ML: Reinforcement from scratch

3 minute read

Written:

Machine Learning: An article explores reinforcement learning.

What is Reinforcement learning?

Whether we are playing chess or learning to drive a car, we are acutely aware of how our environment responds to what we do, and we seek to influence what happens through our behavior. Reinforcement Learning learns from interaction. The task of it is to learn how to behave to achieve a goal.

Some features of reinforcement learning

Reinforcement learning 1) much more focused on goal-directed learning, and 2) it explicitly considers the whole problem of a goal-directed agent interacting with an uncertain environment.

Different types of learning

1) Supervised Learning is learning from a training set of labeled examples provided by a knowledgable external supervisor. The object of this kind of learning is for the system to extrapolate, or generalize, its responses so that it acts correctly in situations not present in the training set.

2) Unsupervised Learning is typically about finding structure hidden in collections of unlabeled data.

3) Reinforcement Learning is trying to maximize a reward signal instead of trying to find hidden structure.

Markov decision processes

Firstly, we have to clarify the decision

A single decision is made from multiple discrete actions, and each action has an associated reward. The goal is to maximize the reward. We can pick the action with the largest reward each time (e.g. greedy).

The problem of reinforcement learning using ideas from dynamical systems theory, specifically, as the optimal control of incompletely-known Markov decision processes. The basic idea is simply to capture the most important aspects of the real problem facing a learning agent interacting over time with its environment to achieve a goal. Each decision affects subsequent decisons. 1) A learning agent must be able to sense the state of its environment to some extent and must be able to take actions that aspect the state. 2) The agent also must have a goal or goals relating to the state of the environment.

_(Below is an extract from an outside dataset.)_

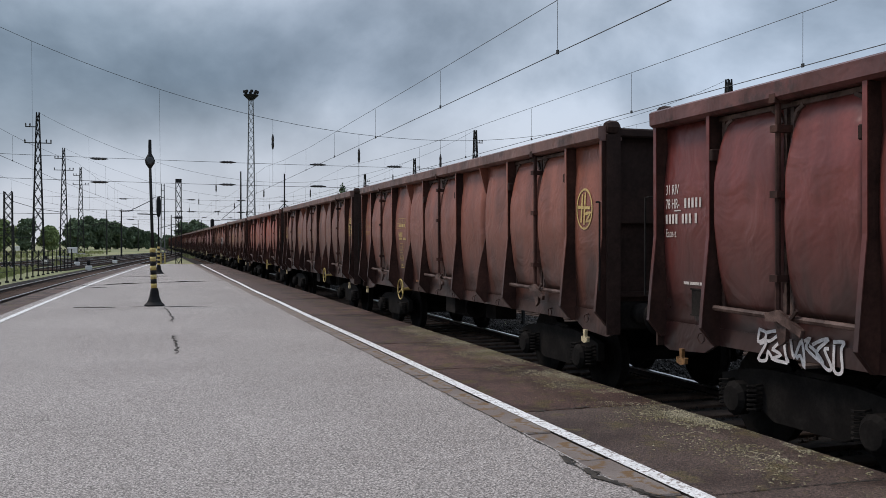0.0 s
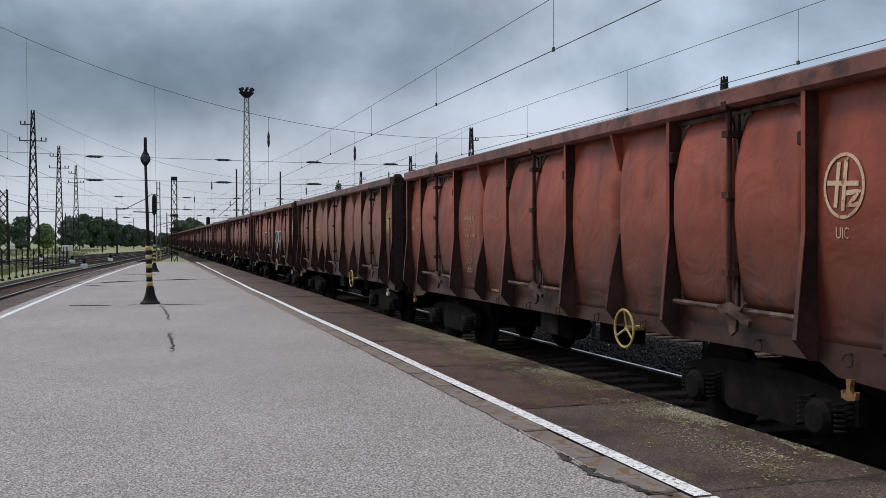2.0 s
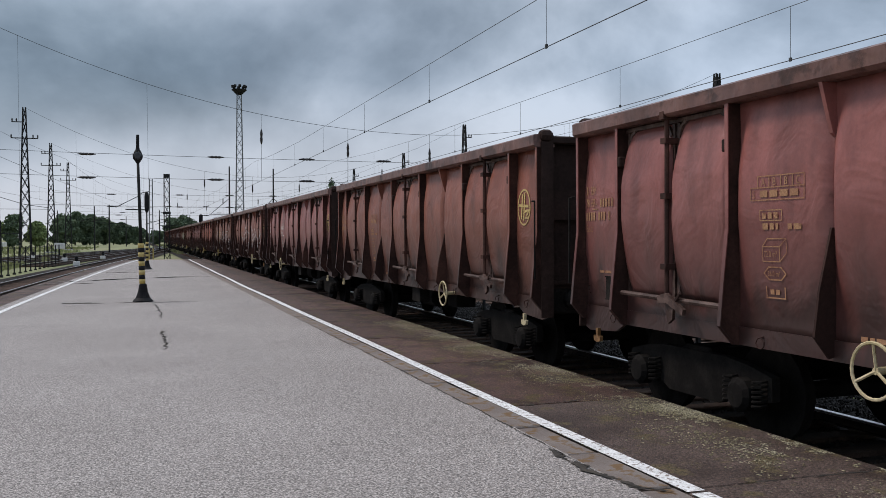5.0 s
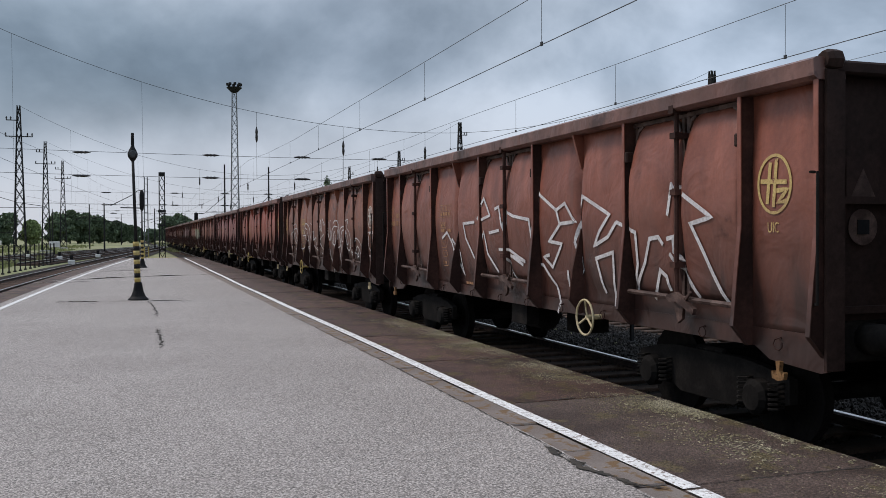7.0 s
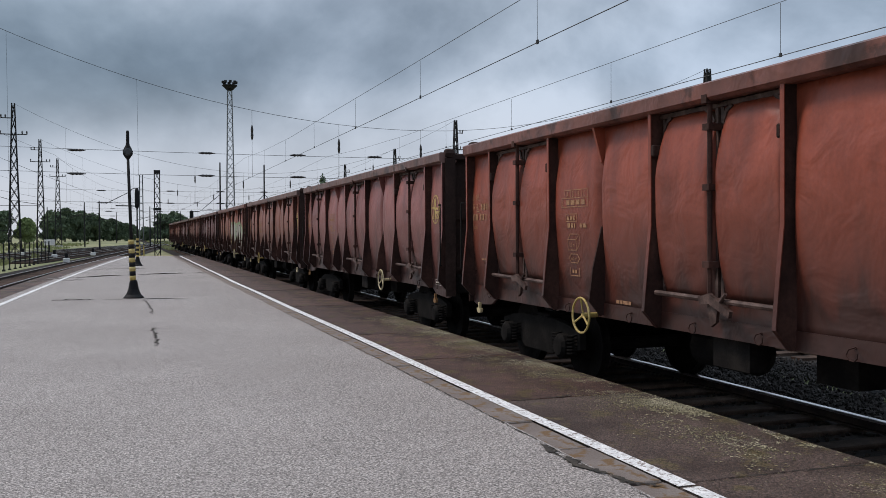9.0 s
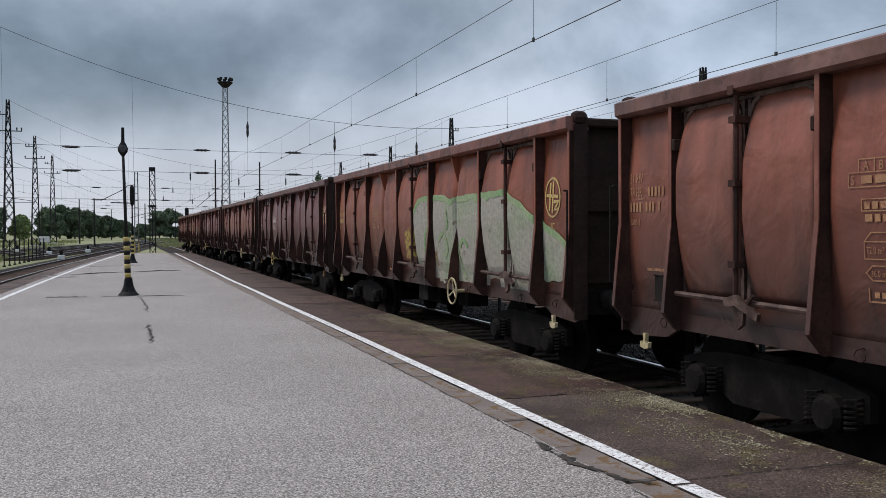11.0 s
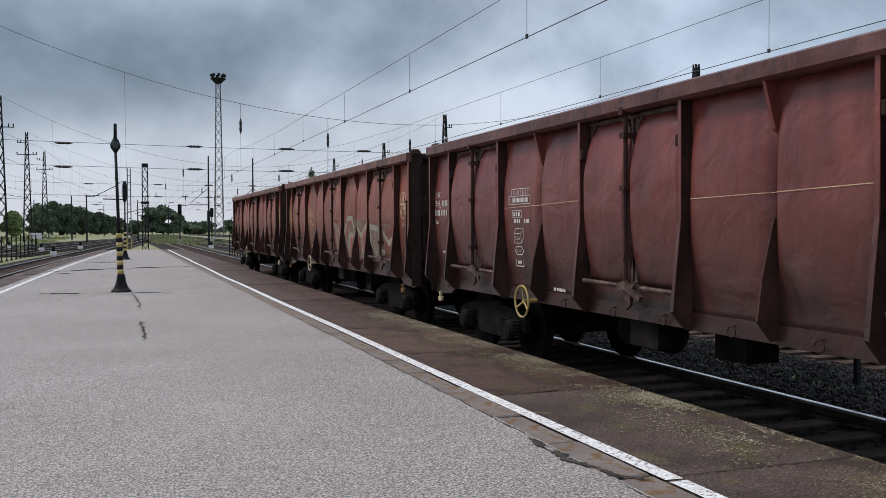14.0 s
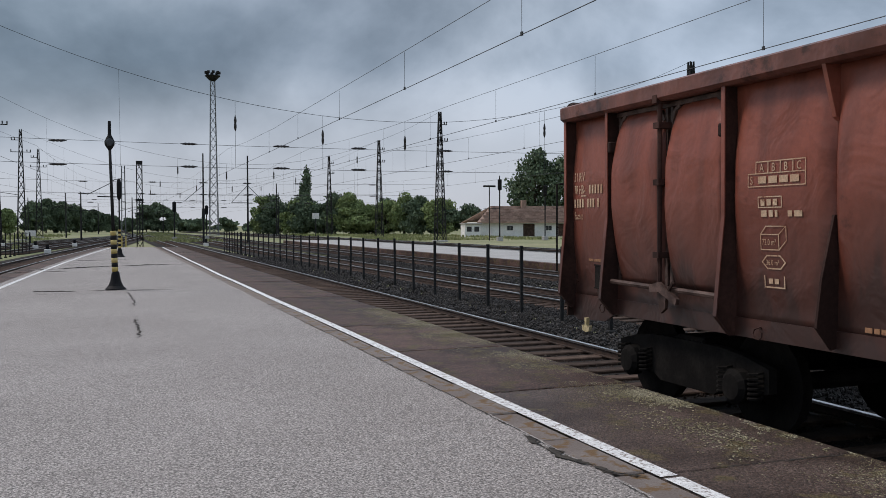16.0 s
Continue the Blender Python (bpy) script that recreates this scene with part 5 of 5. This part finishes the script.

Exploration vs Exploitation

One of the challenges that arise in reinforcement learning, and not in other kinds of learning, is the trade-off between exploration and exploitation. To obtain a lot of reward, a reinforcement learning agent must prefer actions that it has tried in the past and found to be effective in producing reward. But to discover such actions, it has to try actions that it has not selected before. The agent has to exploit what it has already experienced in order to obtain reward, but it also has to explore in order to make better action selections in the future. The agent must try a variety of actions and progressively favor those that appear to be best.

All involve interaction between an active decision-making agent and its environment, within which the agent seeks to achieve a goal despite uncertainty about its environment. The agent’s actions are permitted to affect the future state of the environment (e.g., the next chess position, the level of reservoirs of the refinery, the robot’s next location and the future charge level of its battery), thereby a↵ecting the actions and opportunities available to the agent at later times. Correct choice requires taking into account indirect, delayed consequences of actions, and thus may require foresight or planning.

the effects of actions cannot be fully predicted; thus the agent must monitor its environment frequently and react appropriately. the agent can use its experience to improve its performance over time.

Elements of Reinforcement Learning

Policy, Reward, Value function, and Model of the environment.

Policy defines the learning agent’s way of behaving at a given time. It is a mapping from perceived states of the environment to actions to be taken when in those states.

Reward defines the goal of a reinforcement learning problem. The environment returns the agent a value as reward at each step. The goal of the learning is simply maximize the rewards.

Value function is different with the reward signal. It defines what is good running the policy from the step, rather than an immediate step.

Model of the environment mimics the behavoir of the environment. It allows infereence to be made about how the environment will behave.

Off policy vs On policy

The on-policy learners evaluate the policy that is used to make decisions. It is influeneced by exploration policy. Off-policy method evaluate policy that is different from what has been used to generate the data, it is not dependent on the exploration policy.

For example: On-policy learner: SARSA;

Off-policy learner: Q-learning.